The stuff on Sulla was also good. I remembered him as wholly bad, but Holland says that Sulla tried to prevent another occurance of someone like himself, driven by ambition to be as successful as possible, and so a dictator. It did not work, though.

I should mention that Holland's writing is good but not great. I had to push to keep reading in parts. But I still recommend the book. An erudite historical novel would be even more fun (I always had a weakness for Mary Renault). Someone at the book club said there was a book about the republic that is as good as I, Claudius -- could he remind me of the title? (I found the SPQR mystery series by googling bad-boy Clodius, who profaned the women-only rites of the Good Goddess, but I have read a few Roman mysteries and found them too modern-feeling).

A friend tells me that HBO and the BBC have made a TV series about Rome (the republic), which is fascinating, in a full-frontal way.
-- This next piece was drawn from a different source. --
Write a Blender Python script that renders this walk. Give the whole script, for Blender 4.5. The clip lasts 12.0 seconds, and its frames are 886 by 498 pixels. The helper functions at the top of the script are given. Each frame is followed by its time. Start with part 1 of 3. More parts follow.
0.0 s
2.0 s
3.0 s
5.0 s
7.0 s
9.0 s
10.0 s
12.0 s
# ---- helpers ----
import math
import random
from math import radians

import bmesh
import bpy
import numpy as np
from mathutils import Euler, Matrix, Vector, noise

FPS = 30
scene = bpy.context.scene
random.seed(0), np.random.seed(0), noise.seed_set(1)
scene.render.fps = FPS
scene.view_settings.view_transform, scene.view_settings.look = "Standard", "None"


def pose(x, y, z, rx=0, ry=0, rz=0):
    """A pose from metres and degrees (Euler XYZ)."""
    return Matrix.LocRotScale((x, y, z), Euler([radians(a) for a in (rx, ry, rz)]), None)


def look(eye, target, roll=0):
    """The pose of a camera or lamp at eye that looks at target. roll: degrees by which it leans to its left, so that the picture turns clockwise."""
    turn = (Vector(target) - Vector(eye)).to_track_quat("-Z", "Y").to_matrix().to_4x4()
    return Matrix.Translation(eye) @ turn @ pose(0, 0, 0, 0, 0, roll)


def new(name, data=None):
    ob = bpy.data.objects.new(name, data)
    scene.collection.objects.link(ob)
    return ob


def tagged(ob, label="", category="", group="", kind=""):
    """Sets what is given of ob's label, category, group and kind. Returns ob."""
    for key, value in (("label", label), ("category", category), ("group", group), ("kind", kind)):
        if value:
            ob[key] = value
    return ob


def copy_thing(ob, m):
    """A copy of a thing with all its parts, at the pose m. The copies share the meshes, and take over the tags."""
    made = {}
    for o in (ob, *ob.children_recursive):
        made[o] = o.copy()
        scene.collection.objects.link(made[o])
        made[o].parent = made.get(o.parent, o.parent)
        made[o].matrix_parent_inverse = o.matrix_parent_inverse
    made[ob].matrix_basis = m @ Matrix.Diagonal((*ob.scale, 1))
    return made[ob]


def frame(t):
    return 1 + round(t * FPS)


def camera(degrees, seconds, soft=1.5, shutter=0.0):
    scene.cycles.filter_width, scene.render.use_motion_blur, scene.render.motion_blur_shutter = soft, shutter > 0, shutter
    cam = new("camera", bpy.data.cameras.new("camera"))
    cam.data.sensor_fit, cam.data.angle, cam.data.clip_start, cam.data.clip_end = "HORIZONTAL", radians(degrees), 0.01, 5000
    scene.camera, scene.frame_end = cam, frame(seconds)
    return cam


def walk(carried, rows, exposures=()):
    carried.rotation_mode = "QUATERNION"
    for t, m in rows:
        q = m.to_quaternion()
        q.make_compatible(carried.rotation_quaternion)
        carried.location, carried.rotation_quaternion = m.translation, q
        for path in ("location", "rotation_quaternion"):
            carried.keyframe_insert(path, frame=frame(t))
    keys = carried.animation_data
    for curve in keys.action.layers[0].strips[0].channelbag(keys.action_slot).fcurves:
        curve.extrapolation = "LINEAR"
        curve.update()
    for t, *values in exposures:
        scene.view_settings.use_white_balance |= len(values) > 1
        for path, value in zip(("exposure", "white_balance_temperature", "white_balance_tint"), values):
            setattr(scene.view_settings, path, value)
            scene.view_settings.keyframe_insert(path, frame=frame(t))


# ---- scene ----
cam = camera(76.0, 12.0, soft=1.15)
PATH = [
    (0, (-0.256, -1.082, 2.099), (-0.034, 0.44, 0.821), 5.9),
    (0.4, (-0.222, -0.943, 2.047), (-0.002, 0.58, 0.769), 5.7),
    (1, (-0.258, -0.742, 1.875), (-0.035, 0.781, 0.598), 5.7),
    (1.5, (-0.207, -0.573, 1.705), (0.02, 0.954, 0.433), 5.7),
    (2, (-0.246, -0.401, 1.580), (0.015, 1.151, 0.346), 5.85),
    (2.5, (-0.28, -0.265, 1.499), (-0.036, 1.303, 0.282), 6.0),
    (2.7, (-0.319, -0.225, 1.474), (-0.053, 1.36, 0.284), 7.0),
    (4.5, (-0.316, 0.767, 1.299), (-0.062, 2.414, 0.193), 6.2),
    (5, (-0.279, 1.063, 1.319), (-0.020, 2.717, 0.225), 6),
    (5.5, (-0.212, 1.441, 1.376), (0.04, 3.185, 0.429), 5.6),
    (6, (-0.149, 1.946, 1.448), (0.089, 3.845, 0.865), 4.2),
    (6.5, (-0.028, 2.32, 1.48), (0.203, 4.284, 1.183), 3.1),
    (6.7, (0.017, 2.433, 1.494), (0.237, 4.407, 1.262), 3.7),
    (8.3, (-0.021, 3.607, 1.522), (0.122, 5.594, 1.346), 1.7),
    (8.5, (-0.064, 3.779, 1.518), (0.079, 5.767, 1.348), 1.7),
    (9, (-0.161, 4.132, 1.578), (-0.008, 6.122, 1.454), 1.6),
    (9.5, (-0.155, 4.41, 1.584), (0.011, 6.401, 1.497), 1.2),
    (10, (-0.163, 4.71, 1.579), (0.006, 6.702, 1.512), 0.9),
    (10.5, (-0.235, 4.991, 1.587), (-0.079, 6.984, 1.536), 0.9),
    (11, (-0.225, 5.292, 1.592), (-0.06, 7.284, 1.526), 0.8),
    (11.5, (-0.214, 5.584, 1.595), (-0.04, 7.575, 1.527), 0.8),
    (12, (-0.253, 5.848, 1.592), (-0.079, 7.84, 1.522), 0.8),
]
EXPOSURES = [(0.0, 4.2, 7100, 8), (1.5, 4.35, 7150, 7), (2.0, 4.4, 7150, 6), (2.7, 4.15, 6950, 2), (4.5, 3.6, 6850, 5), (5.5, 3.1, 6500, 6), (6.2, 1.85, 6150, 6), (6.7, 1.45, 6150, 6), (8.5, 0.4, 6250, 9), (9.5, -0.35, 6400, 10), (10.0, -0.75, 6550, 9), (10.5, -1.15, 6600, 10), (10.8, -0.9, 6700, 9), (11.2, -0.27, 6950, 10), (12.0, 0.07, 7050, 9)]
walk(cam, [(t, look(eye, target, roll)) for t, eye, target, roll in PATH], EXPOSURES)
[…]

I look forward to seeing it.


Jon wrote: Did you read Caesar's Gallic Wars? I read it once in a holiday cottage (it was lying around to raise the tone), in Eng of course (gimme a break). and actually made a rattling good read. Vercingetorix got his chips good and proper. My only other source of Roman history is Asterix, natch...
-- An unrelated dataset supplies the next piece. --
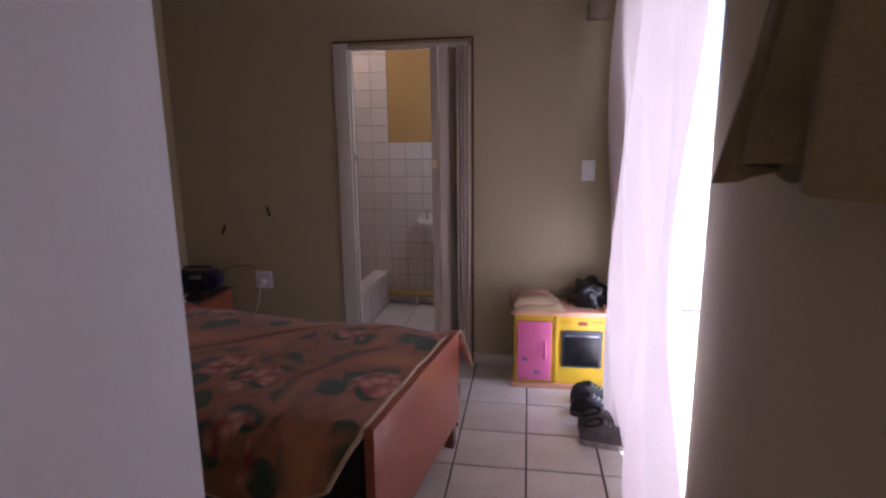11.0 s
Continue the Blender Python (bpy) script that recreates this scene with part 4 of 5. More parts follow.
def blanket_fn(u, v):
    """u along the bed from the foot, v across from the far side to the near side; both edges hang."""
    corner = max(0.0, 1 - v / 0.16)
    x0 = 0.022 - 0.085 * corner ** 1.3
    x = x0 + (1.56 - x0) * u
    s = -0.58 + (1.20 + 0.10 * math.sin(1.57 * min(1.0, max(0.0, x) / 0.4)) + 0.02 * math.sin(6 * x)) * v
    top = 0.232
    near, far = 0.455, -0.475
    wav = 0.010 * math.sin(7 * x + 2 * s) * min(1, x * 4) + 0.012 * noise.noise(Vector((x * 3, s * 3, 0)))
    if s > near:
        k = s - near
        x += 0.55 * k * (1 - u) ** 3
        y, z = near + 0.05 * min(1, k / 0.04) + 0.05 * k + 0.016 * math.sin(14 * x) * min(1, k * 8), top - 0.02 - k * (0.9 + 0.1 * math.sin(4.2 * x))
    elif s < far:
        k = far - s
        y, z = far - 0.03 - 0.03 * k, top - 0.02 - k * 0.9
    else:
        y, z = s, top + wav - 0.02 * (abs(s) / 0.475) ** 6
    if x < -0.018:
        z -= (-0.018 - x) * 1.6
    return (x, y, z)


bk2 = thing("blanket", "brown flowered blanket with pink roses spread over the bed", "blanket", 3.628, -0.44, 0.341, -9)
bb3 = bmesh.new()
sheet(bb3, blanket_fn, 90, 70, 0.012)
part("cloth", bb3, BLANKET, bk2, angle=70)
eb = bmesh.new()
tube(eb, [Vector(blanket_fn(0.0, k / 60)) + Vector((-0.004, 0, 0.005 + 0.004 * math.sin(k * 0.5))) for k in range(61)], 0.0085, 8)
part("foot_binding", eb, mat("cream_binding", (0.56, 0.42, 0.30), (0.46, 0.33, 0.23), 0.9, 20, 120, 0.03), bk2, "cream stitched binding")
eb = bmesh.new()
tube(eb, [Vector(blanket_fn(k / 90, 1.0)) + Vector((0, 0.004, -0.004)) for k in range(91)], 0.0045, 6)
part("side_binding", eb, bpy.data.materials["cream_binding"], bk2)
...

Tim wrote: The book is Memoirs of Hadrian by Marguerite Yourcenar.


John wrote: Sounds good. I had been reading Fatal Shore, but after hundreds of pages of rape and whippings, leavened by cannibalism, it is getting to be a bit of a drag.
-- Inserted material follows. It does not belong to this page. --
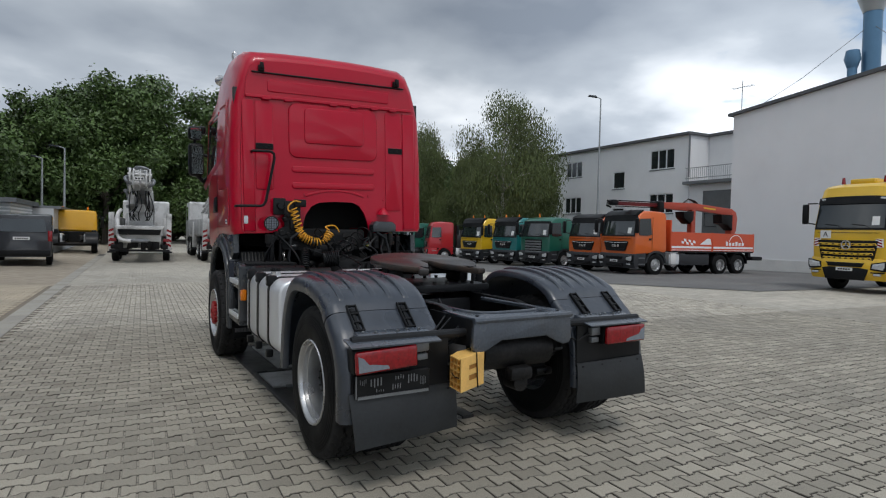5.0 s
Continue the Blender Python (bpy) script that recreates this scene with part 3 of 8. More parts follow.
def block_window(h, y0, y1, z0, z1, leaves, X=34.0):
    w = new("window")
    w.parent = h
    bm = B()
    for a, b, c, d in [(y0, y1, z0, z0 + 0.09), (y0, y1, z1 - 0.09, z1)] + [(y0 + (y1 - y0) * k / leaves - 0.05, y0 + (y1 - y0) * k / leaves + 0.05, z0 + 0.09, z1 - 0.09) for k in range(leaves + 1)]:
        box(bm, X - 0.02, X + 0.05, a, b, c, d)
    part_each("frame_bar", bm, WIN_FRAME, w)
    for k in range(leaves):
        bm = B()
        box(bm, X + 0.03, X + 0.04, y0 + (y1 - y0) * k / leaves + 0.05, y0 + (y1 - y0) * (k + 1) / leaves - 0.05, z0 + 0.09, z1 - 0.09)
        part("pane", bm, PANE_DARK, w, smooth=0)
    bm = B()
    box(bm, X - 0.1, X + 0.02, y0 - 0.1, y1 + 0.1, z0 - 0.08, z0)
    part("sill", bm, ZINC, w)
    bm = B()
    box(bm, X - 0.04, X + 0.02, y0 - 0.02, y1 + 0.02, z1, z1 + 0.16)
    part("lintel", bm, DOOR_GREY, w)


PANE_DARK = mat("far_window_glass", (0.02, 0.024, 0.028), 0.06, var=0.2, scale=0.8, coat=0.5)


def build_block():
    h = thing("office_block", "white rendered two-storey office block with a flat roof", "building")
    X = 34.0
    holes = [(45.2, 47.55, 7.45, 9.0, 3), (39.45, 40.85, 6.0, 7.55, 1), (34.0, 36.5, 7.35, 9.0, 3), (45.2, 47.6, 3.9, 5.5, 3), (34.0, 36.5, 3.7, 5.35, 3), (39.45, 40.85, 2.9, 4.3, 1)]
    bm = B()
    ys = sorted({32.5, 52.5, *[q for k in holes for q in k[:2]]})
    for p, q in zip(ys, ys[1:]):
        zs = [-1.0]
        for k in sorted(holes, key=lambda k: k[2]):
            if k[0] <= p and q <= k[1]:
                zs += [k[2], k[3]]
        zs += [9.85]
        for k in range(0, len(zs) - 1, 2):
            box(bm, X, X + 0.3, p, q, zs[k], zs[k + 1])
    box(bm, X + 0.3, X + 14, 32.5, 52.5, -1.0, 9.85)
    box(bm, X + 2.2, X + 14, 25.0, 32.5, -1.0, 9.85)
    box(bm, X + 0.1, X + 2.2, 25.0, 32.5, -1.0, 5.9)
    part("wall", bm, RENDER_WHITE, h)
    bm = B()
    box(bm, X - 0.35, X + 14.3, 32.3, 52.8, 9.85, 10.05)
    box(bm, X + 1.9, X + 14.3, 25.0, 32.3, 9.85, 10.05)
    part("roof_edge", bm, ROOF_DARK, h)
    for k in holes:
        block_window(h, *k, X=X + 0.06)
    # terrace with a rail over a roller door
    bm = B()
    box(bm, X - 0.5, X + 2.2, 25.0, 32.7, 5.9, 6.12)
    part("balcony", bm, ZINC, h)
    bm = B()
    for z in (6.35, 7.15):
        cyl(bm, (X - 0.4, 25.0, z), (X - 0.4, 32.5, z), 0.03, 6)
    y = 25.0
    while y < 32.5:
        cyl(bm, (X - 0.4, y, 6.1), (X - 0.4, y, 7.15), 0.015, 5)
        y += 0.18
    part("railing", bm, POLE, h)
    bm = B()
    box(bm, X + 0.06, X + 0.1, 26.5, 31.2, 1.0, 5.35)
    part("roller_door", bm, ZINC, h)
    bm = B()
    tube(bm, [(X - 0.1, 32.45, 9.8), (X - 0.1, 32.45, 6.5)], 0.07, 8)
    tube(bm, [(X - 0.1, 51.0, 9.8), (X - 0.1, 51.0, 0.0)], 0.07, 8)
    part_each("downpipe", bm, ZINC, h)


build_block()
bm = B()
box(bm, 41.0, 60.0, -30.0, 3.3, -0.5, 5.5)
low = thing("low_hall", "low white industrial building beside the hall", "building")
part("wall", bm, RENDER_WHITE, low)
bm = B()
box(bm, 40.8, 60.2, -30.2, 3.3, 5.5, 5.66)
part("roof_edge", bm, ROOF_DARK, low)
bm = B()
cyl(bm, (43, 1.2, 5.6), (43, 1.2, 6.6), 0.25, 12)
lathe(bm, [(0.25, 0), (0.5, 0.35), (0.55, 0.5), (0.55, 0.72), (0.3, 0.85), (0, 0.88)], 18, Matrix.Translation((43, 1.2, 6.45)))
part("roof_vent", bm, GREY_PLASTIC, low)


# ---- the red tractor unit ----
TRUCK_AT = pose(-1.83, 3.67, 0.015, 0, -0.6, 3.0)
truck = thing("tractor_unit", "red four-wheel-drive tractor unit with grey plastic wings, parked over a pit", "truck", TRUCK_AT)
HUB_Z, AX_R, AX_F = 0.535, 0.77, 4.695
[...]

Nick wrote: Petr Beckmann in A History of Pi despises the Roman empire.


Ed wrote: We have watched all five episodes broadcast so far of the HBO "Rome" series. It is very good! They all look exactly as they should, particularly Caesar. Cato is an annoying, carping old man. Brutus is far from brutish, and good looking. Cicero is rather soft and flabby, a little too passive for the great orator. Octavian is still a boy (the one who acted the young midshipman in "Master and Commander") and developing the keen political instincts which will make him Caesar Augustus in due course. Mark Antony is a complete cad, not a gentleman as in Shakespeare, a smooth opportunist and a degenerate. Outside of the historical figures, there are some good characters, particularly two soldiers, one of whom is a gloomy high-ranking officer who is doomed to a military life in spite of his desire to be a businessman or a farmer and have a normal family life, and the other of whom is an ordinary legionary - a cheery, boorish but likeable squaddie, and the officer's boon companion. Everybody speaks with an English accent, which is fine by me as I wouldn't be able to stand it if they spoke in American. HBO spices up the series with lots of nakedness and sexual intrigue. The twists and turns of the plot are thrilling; it couldn't be less dry. Now that I've seen it, I can't imagine why somebody didn't do it before; it's the perfect subject for a TV series. One of the best parts of the series are the title sequences, which bring to life well-known images from Roman times in the form of animated graffiti and other images.


Archie wrote: [The TV show is ] a real hoot. Interestingly, the first ep on the BBC was condensed from 2 hours (as HBO showed it) to 1 hour -- stripping out almost all the history to leave all viewers who haven't read Rubicon confused (but sufficiently sated by the gore and sex-fest, top broadcasting strategists must have calculated, not to care that they had no idea what was going on). A friend of mine was the historical consultant on the series - 12 months on the set at Cinecitta in Rome advising on what sandals legionnaires wear and whether women had sex on top in ancient Rome. He has taken so much flak for the inaccuracies that HBO have made him Producer of the next series.